Should you believe that the spaceship literally, physically disappears from the universe at the point where it goes over the cosmological horizon relative to you?
If you believe that Occam’s Razor counts the objects in a model, then yes, you should. Once the spaceship goes over your cosmological horizon, the model in which the spaceship instantly disappears, and the model in which the spaceship continues onward, give indistinguishable predictions; they have no Bayesian evidential advantage over one another. But one model contains many fewer “entities”; it need not speak of all the quarks and electrons and fields composing the spaceship. So it is simpler to suppose that the spaceship vanishes.
Alternatively, you could say: “Over numerous experiments, I have generalized certain laws that govern observed particles. The spaceship is made up of such particles. Applying these laws, I deduce that the spaceship should continue on after it crosses the cosmological horizon, with the same momentum and the same energy as before, on pain of violating the conservation laws that I have seen holding in every examinable instance. To suppose that the spaceship vanishes, I would have to add a new law, ‘Things vanish as soon as they cross my cosmological horizon.’ ”
The decoherence (a.k.a. many-worlds) version of quantum mechanics states that measurements obey the same quantum-mechanical rules as all other physical processes. Applying these rules to macroscopic objects in exactly the same way as microscopic ones, we end up with observers in states of superposition. Now there are many questions that can be asked here, such as
“But then why don’t all binary quantum measurements appear to have 50⁄50 probability, since different versions of us see both outcomes?”

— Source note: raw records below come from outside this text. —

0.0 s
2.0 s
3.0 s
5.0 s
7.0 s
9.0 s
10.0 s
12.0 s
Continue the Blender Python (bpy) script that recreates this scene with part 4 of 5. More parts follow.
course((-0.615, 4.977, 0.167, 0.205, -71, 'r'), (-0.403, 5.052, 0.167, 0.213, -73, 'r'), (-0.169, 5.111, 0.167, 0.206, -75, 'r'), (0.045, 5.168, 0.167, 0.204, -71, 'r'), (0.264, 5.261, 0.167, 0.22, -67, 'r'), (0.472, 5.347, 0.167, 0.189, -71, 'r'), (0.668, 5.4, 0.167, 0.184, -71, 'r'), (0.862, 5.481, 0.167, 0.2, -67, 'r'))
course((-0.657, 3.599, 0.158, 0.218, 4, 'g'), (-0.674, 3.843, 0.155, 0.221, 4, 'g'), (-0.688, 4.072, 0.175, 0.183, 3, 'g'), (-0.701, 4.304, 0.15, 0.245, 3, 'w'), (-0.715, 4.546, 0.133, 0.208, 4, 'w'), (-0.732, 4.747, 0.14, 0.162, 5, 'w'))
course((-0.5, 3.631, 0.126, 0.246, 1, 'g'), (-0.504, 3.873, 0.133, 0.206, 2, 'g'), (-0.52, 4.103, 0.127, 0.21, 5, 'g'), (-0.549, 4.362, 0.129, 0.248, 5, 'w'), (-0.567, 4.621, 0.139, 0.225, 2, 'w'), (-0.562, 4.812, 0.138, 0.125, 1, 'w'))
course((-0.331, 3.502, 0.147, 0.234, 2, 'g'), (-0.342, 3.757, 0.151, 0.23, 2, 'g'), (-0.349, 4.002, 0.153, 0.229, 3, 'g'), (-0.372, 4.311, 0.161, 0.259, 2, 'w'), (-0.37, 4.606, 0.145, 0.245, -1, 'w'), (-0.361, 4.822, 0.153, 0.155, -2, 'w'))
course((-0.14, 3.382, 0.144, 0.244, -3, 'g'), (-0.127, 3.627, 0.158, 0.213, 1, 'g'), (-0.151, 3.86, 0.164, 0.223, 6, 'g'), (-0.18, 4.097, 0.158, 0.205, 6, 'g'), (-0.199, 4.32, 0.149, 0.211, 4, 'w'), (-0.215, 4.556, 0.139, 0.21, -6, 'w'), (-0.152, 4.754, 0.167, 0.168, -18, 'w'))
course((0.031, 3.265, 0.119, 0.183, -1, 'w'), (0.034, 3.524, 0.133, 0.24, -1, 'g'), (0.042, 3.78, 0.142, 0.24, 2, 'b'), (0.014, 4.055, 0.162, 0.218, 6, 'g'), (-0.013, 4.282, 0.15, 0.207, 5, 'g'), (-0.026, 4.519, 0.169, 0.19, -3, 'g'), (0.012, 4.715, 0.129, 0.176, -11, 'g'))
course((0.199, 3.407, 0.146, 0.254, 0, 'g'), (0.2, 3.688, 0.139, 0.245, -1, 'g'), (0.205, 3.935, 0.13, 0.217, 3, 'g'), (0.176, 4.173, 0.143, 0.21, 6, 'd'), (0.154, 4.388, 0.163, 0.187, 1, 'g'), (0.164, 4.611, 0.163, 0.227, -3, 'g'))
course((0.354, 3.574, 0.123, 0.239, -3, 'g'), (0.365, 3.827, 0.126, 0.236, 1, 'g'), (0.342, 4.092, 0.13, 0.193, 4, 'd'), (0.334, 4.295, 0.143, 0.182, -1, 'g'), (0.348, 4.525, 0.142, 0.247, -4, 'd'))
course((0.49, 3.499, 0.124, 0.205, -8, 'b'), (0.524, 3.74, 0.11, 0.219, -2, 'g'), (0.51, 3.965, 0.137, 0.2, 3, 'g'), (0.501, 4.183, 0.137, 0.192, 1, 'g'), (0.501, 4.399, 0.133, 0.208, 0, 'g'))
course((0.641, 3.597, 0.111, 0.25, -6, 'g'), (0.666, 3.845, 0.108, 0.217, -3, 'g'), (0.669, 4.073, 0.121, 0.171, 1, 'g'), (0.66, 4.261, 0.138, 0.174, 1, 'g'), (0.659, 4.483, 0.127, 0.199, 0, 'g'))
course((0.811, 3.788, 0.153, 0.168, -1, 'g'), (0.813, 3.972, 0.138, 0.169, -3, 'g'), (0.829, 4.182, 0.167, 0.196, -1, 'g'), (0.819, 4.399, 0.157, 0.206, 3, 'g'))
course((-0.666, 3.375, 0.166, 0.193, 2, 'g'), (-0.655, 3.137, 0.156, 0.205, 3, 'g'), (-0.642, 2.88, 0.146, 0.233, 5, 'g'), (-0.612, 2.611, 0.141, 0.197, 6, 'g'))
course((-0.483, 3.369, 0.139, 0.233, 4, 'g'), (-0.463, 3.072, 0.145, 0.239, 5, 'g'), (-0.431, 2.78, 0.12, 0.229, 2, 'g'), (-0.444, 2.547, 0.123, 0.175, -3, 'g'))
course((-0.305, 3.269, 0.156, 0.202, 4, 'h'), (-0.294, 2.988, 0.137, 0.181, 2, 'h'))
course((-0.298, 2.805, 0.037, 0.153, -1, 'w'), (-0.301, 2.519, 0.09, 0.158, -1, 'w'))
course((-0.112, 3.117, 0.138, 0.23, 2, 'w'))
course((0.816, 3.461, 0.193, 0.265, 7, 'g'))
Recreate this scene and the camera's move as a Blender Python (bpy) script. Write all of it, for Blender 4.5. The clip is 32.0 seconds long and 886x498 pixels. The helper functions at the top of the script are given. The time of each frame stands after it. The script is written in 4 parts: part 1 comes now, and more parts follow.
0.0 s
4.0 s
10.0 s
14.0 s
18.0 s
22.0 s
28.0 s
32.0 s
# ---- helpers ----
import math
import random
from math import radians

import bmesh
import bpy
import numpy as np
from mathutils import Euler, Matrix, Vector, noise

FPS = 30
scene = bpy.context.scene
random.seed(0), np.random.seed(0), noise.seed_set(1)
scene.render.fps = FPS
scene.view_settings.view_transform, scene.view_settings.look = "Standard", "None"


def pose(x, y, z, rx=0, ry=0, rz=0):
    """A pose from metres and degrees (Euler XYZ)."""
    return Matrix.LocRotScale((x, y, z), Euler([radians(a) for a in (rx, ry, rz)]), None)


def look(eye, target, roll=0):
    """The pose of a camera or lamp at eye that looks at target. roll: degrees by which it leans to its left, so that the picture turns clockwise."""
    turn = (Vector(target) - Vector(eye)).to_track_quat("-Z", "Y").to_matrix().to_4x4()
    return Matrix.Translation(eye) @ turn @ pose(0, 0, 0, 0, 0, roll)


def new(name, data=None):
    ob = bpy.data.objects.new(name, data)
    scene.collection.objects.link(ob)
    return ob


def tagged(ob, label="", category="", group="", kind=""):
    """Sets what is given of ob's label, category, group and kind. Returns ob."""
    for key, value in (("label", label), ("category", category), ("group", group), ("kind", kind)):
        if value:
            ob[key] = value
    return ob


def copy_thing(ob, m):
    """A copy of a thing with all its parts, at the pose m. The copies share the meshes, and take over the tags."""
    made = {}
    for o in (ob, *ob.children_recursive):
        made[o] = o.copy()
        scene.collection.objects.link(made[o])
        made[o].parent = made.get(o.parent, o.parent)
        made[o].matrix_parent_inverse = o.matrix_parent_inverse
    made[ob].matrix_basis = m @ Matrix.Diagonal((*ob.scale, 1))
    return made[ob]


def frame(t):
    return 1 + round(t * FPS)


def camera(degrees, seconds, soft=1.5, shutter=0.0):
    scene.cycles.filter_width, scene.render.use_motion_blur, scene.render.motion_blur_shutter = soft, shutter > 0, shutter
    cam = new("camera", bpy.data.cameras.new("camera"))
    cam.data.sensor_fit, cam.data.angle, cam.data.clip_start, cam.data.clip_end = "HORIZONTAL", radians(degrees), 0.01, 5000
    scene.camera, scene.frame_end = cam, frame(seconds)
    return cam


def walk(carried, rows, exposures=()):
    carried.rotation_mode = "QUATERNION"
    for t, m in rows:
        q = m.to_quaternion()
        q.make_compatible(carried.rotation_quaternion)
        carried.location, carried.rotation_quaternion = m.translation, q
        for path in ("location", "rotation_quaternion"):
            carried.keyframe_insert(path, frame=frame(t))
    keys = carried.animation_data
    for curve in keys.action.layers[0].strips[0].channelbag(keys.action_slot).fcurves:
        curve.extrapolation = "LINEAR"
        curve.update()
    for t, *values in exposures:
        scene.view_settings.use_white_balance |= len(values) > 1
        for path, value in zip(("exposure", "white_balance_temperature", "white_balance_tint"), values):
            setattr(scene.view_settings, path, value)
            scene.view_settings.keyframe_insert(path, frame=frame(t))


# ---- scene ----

However, the objection that decoherence violates Occam’s Razor on account of multiplying objects in the model is simply wrong.
Decoherence does not require the wavefunction to take on some complicated exact initial state. Many-worlds is not specifying all its worlds by hand, but generating them via the compact laws of quantum mechanics. A computer program that directly simulates quantum mechanics to make experimental predictions, would require a great deal of RAM to run—but simulating the wavefunction is exponentially expensive in any flavor of quantum mechanics! Decoherence is simply more so. Many physical discoveries in human history, from stars to galaxies, from atoms to quantum mechanics, have vastly increased the apparent CPU load of what we believe to be the universe.
Many-worlds is not a zillion worlds worth of complicated, any more than the atomic hypothesis is a zillion atoms worth of complicated. For anyone with a quantitative grasp of Occam’s Razor that is simply not what the term “complicated” means.
As with the historical case of galaxies, it may be that people have mistaken their shock at the notion of a universe that large, for a probability penalty, and invoked Occam’s Razor in justification. But if there are probability penalties for decoherence, the largeness of the implied universe, per se, is definitely not their source!
The notion that decoherent worlds are additional entities penalized by Occam’s Razor is just plain mistaken. It is not sort-of-right. It is not an argument that is weak but still valid. It is not a defensible position that could be shored up with further arguments. It is entirely defective as probability theory. It is not fixable. It is bad math. 2+2=3.